Mason went through each of the highlights in this release:
Mule Cloud Connect
- Cloud connectors – out-of-the-box connectors for popular cloud, SaaS, and Web 2.0 providers (e.g., Amazon Web Services, Salesforce.com, Facebook), as well as an easy way for users to create their own cloud connectors. These custom connectors are easy to build.
- Native REST support – Mule had REST support since 2007. Now it's baked into the core. It also has support for JSON data bindings and mapping, JAX-RS, and OAuth out of box.
- Flow-based configuration –a new powerful way of configuring Mule that simplifies the creation of message flows.
- Pattern-based configuration – out-of-the-box building blocks for common configuration patterns (transactional bridge, web service proxy etc.), drastically reducing the learning curve for new users. Patterns can be dragged and dropped as elements into Mule configuration flows. Users can create their own custom patterns as well.
Operational flexibility and uptime
- New deployment model – provides an easy, well-defined path for developers to work with Mule. It supports many deployment models such as app servers, embedded, and standalone. Mule 3's model allows developers to package Mule services applications as an archive, and then manage that lifecycle over time.
- Automatic hot deployment – reduces friction and provides immediate feedback during the development process. Hot deployment enables dynamic application and service provisioning to running Mule servers.

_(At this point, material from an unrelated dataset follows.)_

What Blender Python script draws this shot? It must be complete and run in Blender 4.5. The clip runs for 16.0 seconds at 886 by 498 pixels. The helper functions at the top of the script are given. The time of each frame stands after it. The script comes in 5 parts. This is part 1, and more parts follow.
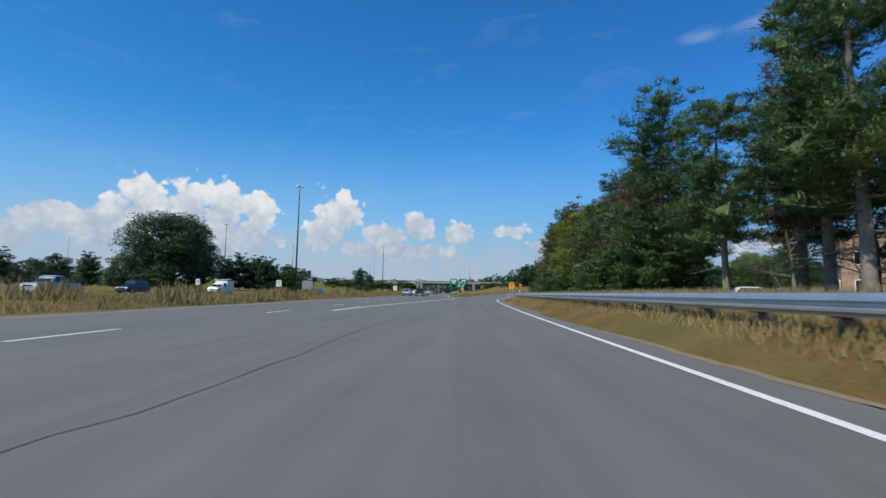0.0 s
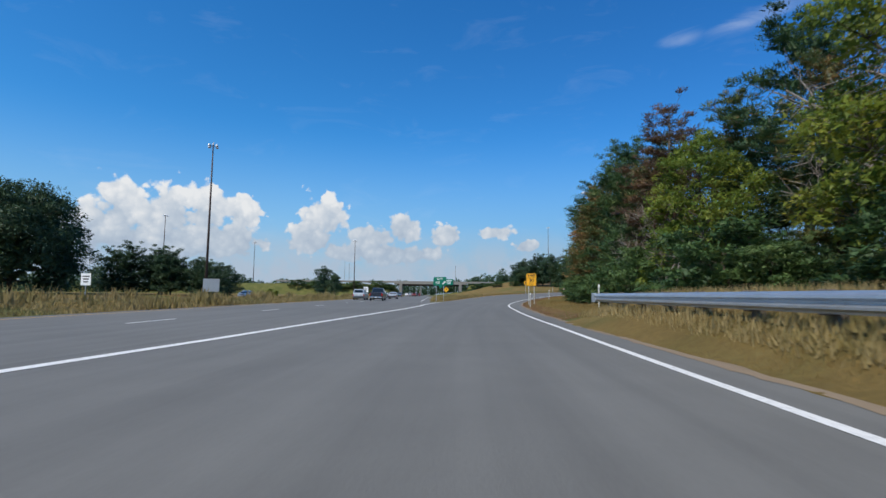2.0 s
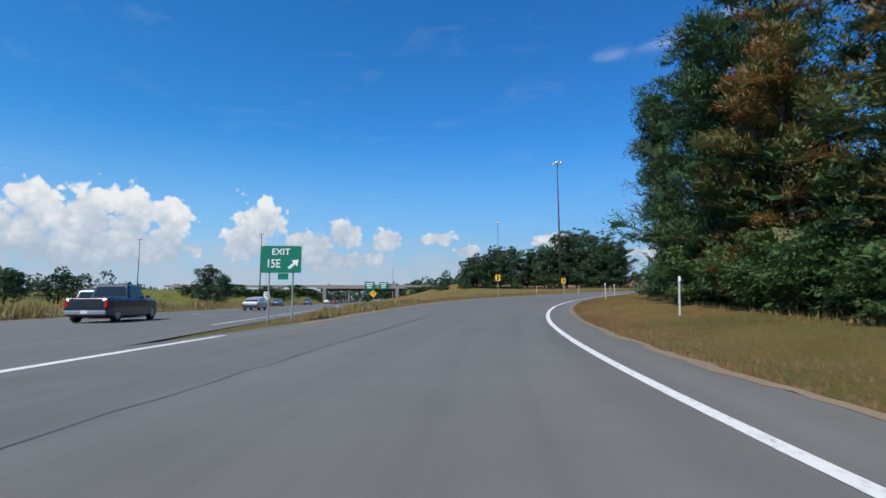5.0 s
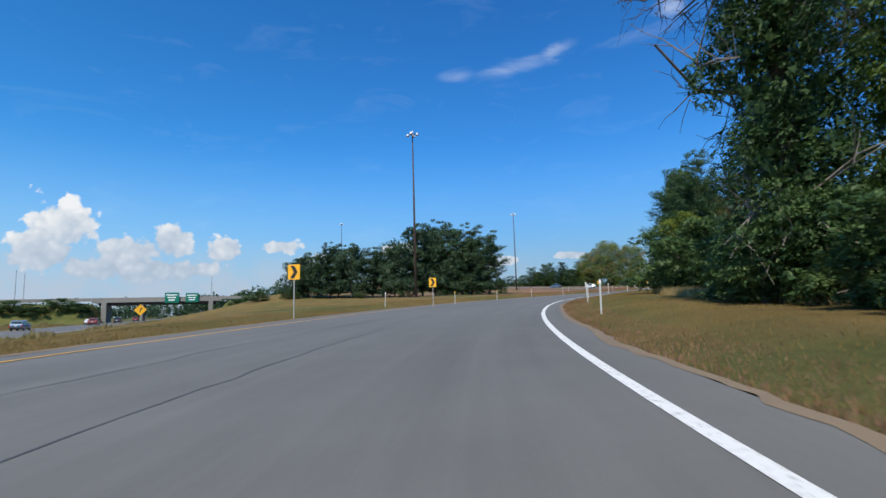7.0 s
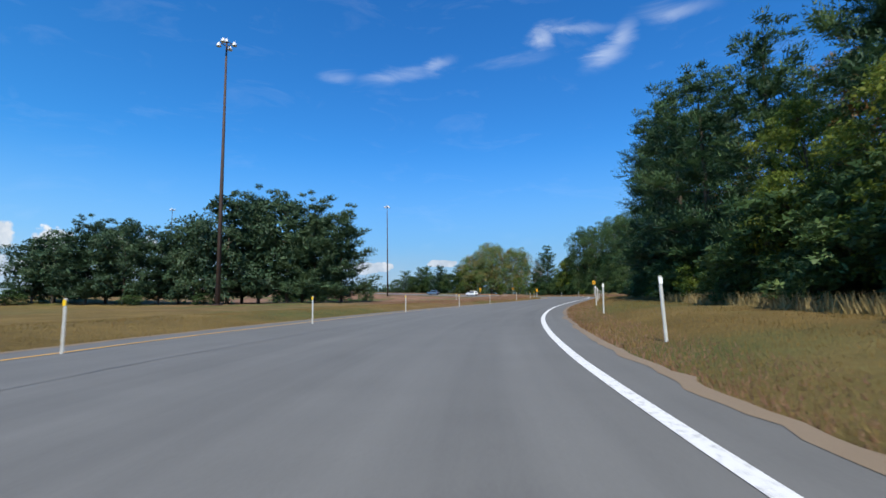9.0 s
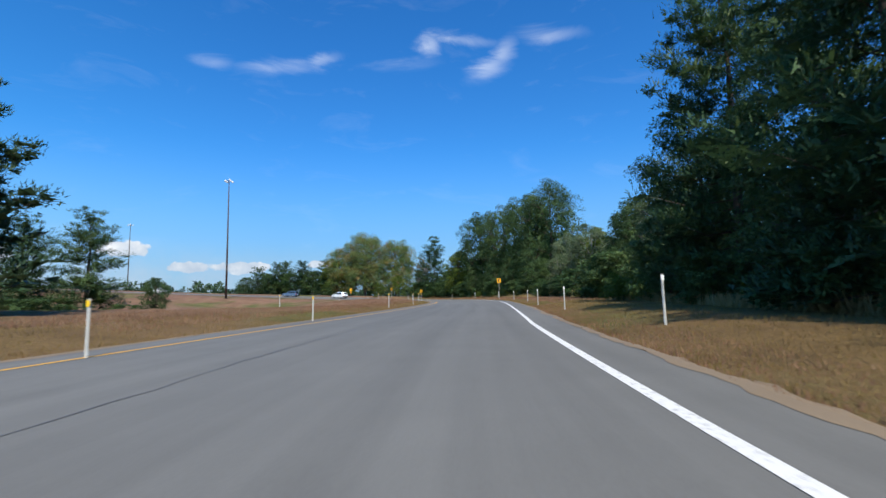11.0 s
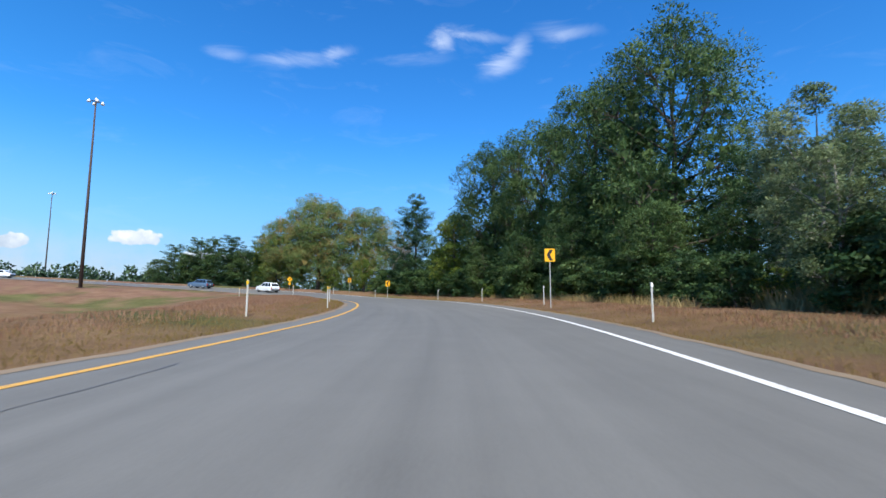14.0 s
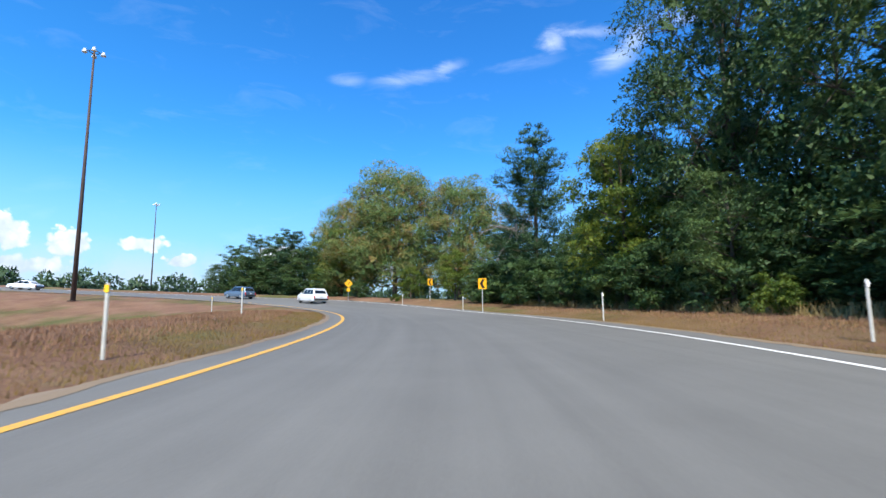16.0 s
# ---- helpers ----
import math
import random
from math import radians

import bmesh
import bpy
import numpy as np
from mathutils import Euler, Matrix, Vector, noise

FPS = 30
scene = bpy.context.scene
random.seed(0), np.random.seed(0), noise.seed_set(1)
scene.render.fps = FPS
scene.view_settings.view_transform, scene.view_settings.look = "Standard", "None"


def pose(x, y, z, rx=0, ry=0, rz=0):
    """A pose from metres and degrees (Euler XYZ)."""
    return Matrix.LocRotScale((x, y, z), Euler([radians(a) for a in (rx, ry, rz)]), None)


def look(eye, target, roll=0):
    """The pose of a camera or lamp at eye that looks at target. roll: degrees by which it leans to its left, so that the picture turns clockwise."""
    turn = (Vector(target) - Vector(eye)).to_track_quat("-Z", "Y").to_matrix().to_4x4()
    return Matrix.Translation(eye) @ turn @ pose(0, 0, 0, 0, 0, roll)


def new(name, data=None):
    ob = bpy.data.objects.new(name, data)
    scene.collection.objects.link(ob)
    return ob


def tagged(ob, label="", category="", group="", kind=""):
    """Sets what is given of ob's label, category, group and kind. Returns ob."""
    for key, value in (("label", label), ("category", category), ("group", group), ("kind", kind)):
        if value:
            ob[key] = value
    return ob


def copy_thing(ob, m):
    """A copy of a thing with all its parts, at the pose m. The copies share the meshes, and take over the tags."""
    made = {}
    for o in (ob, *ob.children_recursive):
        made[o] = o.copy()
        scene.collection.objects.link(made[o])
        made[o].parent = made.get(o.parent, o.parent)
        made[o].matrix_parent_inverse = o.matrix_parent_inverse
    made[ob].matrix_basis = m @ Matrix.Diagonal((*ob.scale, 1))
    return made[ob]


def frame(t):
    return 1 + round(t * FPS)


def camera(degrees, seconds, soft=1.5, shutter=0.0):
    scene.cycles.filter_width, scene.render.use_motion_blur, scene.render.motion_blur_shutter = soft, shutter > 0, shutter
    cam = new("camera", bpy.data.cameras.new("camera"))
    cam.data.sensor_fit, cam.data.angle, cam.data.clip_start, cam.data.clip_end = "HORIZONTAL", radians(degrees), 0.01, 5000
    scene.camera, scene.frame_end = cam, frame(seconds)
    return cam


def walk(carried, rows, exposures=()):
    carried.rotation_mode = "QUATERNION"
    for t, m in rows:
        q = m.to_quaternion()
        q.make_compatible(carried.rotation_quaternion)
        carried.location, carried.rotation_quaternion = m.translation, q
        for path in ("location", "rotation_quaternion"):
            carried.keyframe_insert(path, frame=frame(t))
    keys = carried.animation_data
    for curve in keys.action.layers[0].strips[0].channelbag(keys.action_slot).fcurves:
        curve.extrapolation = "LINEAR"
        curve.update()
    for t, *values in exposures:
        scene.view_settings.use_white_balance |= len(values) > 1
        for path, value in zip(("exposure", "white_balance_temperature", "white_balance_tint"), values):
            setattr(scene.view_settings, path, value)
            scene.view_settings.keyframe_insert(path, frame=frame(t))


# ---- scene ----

- Service and application isolation – allows services in production time to be commissioned and decommissioned at runtime without impacting other services. Much like the OSGi model, services and applications are secured and separated. This way you can't mess up someone else's services.
- Dynamic endpoints – enables users to configure endpoint destinations at runtime based on message content and/or properties. Publishing to dynamic clients was previously a difficult task in ESBs. Now you know exactly where you're publishing to. You also have the flexibility to publish in virtual or mobile environments.
Mule 3 has a rewritten web services infrastructure so users have more options for building services. This is the main hurtle for backwards compatibility, but a review of Mule 3's documentation should help you reconcile older Mule assets.
The next version of the Mule Management Console will follow close behind today's release with the ability to manage server instances and deploy to groups of servers using the new deployment model. This will give users full auditing and rollback support.
Originally, MuleSoft wanted to modularize Mule 3, but they ultimately decided against it. "There's no easy way for vendors to shield end users from the complexity of OSGi without adding a lot of extra abstraction on top of it," said Mason. They even converted everything in Mule to OSGi bundles and had a demo one year ago. Unfortunately, developers would have had to manage the bundles explicitly and the deployment model would not have been as simple as it is today. "We haven't written it off, because there are some new things happening around OSGi," but right now, Mason says OSGi is not a good technology for the average end user.
Graphical Eclipse-based tooling will be available for Mule next year.